Say how many lines include the word "import". Reply with nothing but the number.

+++ Information supplied +++

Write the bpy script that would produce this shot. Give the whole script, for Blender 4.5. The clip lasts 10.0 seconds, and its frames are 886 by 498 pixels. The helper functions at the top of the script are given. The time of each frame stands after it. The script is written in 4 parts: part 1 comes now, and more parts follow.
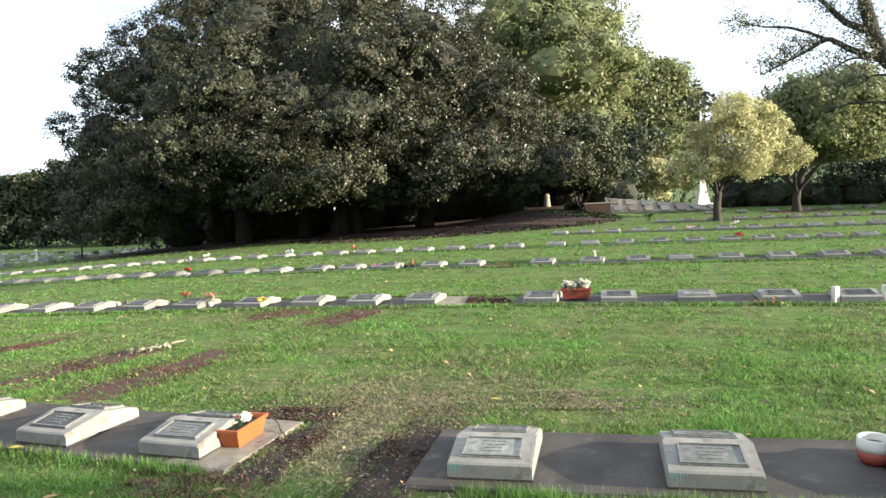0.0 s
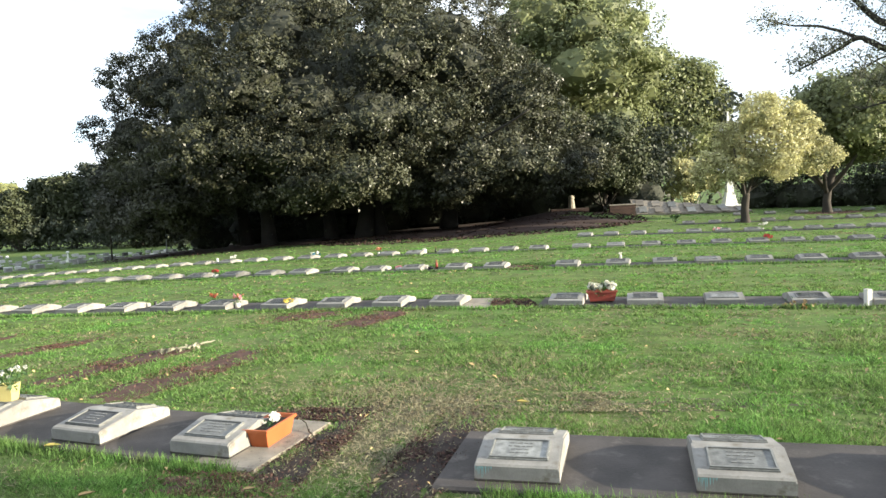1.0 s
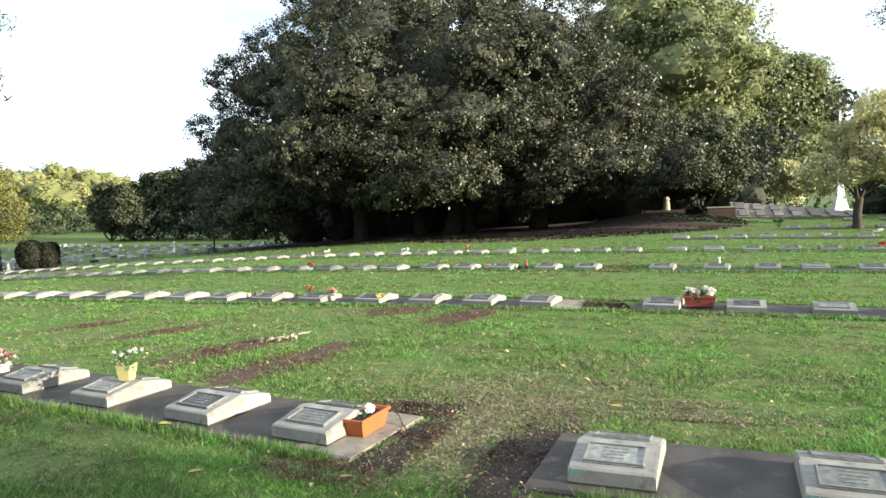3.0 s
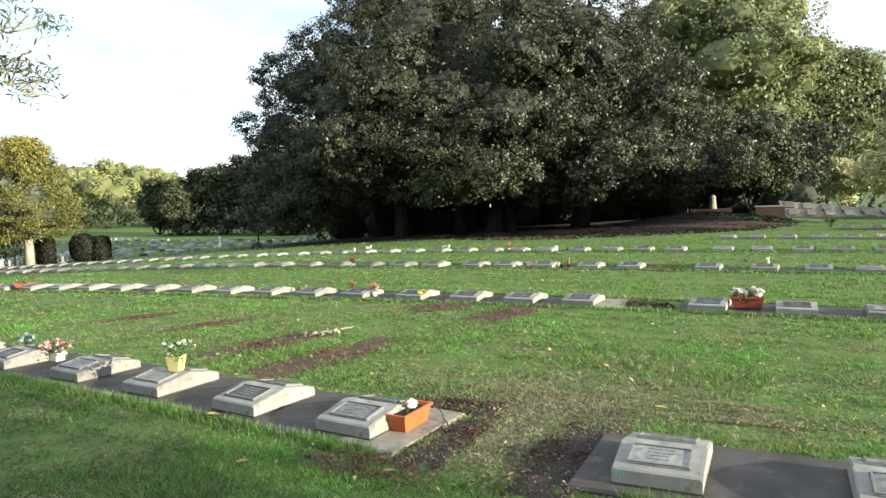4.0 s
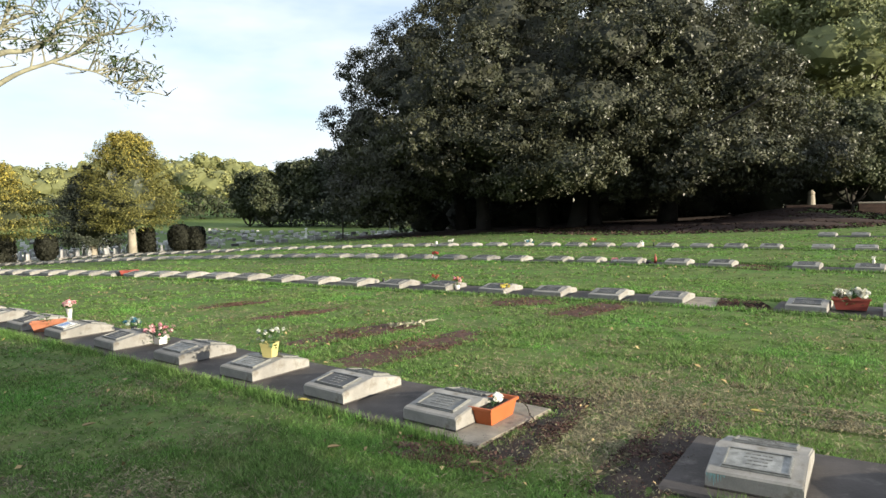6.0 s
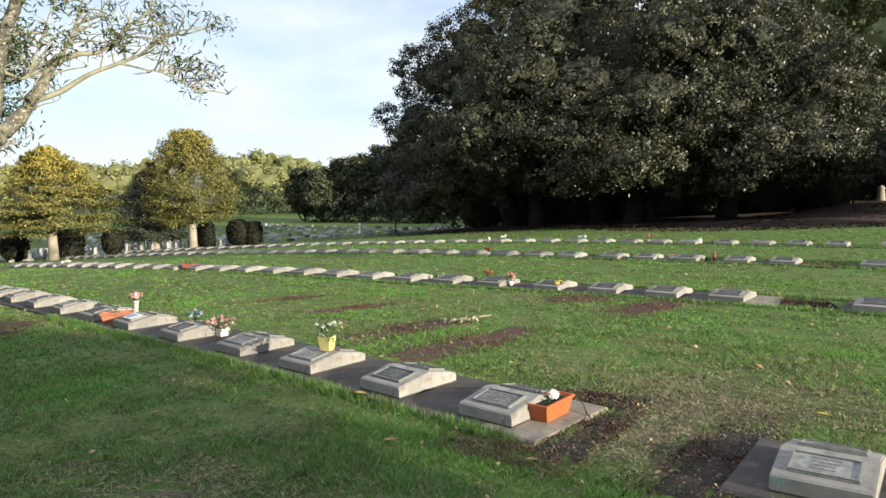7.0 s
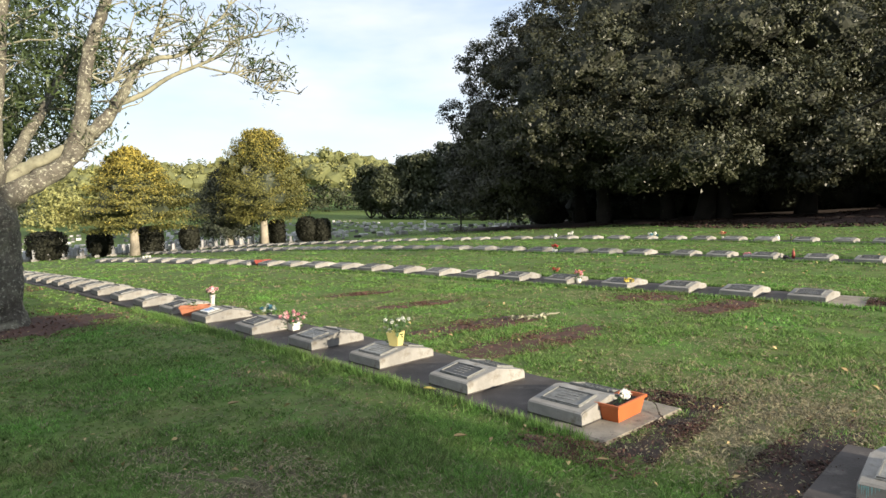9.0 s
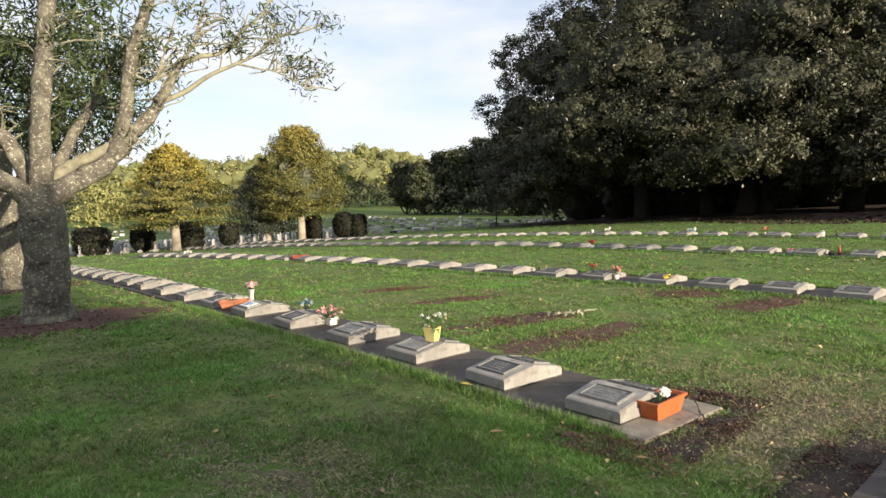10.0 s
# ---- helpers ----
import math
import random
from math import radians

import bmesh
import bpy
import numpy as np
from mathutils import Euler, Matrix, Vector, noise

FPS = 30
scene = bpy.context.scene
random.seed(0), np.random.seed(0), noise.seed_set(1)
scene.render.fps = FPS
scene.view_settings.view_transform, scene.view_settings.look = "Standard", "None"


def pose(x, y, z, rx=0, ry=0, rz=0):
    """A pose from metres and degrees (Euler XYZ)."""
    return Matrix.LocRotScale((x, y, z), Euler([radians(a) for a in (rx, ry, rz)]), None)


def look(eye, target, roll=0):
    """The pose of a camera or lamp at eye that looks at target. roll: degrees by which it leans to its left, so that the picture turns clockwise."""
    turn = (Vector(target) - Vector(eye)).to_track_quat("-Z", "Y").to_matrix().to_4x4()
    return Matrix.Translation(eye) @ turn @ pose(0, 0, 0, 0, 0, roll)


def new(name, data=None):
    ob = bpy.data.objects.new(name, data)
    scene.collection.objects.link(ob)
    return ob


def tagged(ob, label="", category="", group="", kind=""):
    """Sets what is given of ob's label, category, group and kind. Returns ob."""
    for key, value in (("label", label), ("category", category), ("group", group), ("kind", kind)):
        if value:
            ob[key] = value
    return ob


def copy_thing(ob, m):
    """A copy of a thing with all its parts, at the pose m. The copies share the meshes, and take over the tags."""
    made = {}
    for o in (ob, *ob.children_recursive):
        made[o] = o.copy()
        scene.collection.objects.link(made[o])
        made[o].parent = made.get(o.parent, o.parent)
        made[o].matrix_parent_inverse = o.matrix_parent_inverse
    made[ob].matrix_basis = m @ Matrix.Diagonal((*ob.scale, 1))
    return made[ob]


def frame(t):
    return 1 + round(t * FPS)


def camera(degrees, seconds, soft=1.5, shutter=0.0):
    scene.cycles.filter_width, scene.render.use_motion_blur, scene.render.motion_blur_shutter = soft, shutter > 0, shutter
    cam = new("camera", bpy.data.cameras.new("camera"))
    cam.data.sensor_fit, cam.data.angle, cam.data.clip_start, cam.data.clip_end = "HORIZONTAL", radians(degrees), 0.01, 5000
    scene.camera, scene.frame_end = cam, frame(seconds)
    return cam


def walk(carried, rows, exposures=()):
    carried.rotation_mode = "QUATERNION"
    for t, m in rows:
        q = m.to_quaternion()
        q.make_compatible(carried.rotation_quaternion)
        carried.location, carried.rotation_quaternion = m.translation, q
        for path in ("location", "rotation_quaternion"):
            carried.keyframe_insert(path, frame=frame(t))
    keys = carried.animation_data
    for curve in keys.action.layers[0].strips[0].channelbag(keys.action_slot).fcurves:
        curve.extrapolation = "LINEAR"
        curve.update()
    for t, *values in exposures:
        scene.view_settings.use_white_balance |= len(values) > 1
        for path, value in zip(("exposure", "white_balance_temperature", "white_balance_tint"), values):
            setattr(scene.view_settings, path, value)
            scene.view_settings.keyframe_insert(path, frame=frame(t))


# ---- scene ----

+++

* **Reply to the task**
7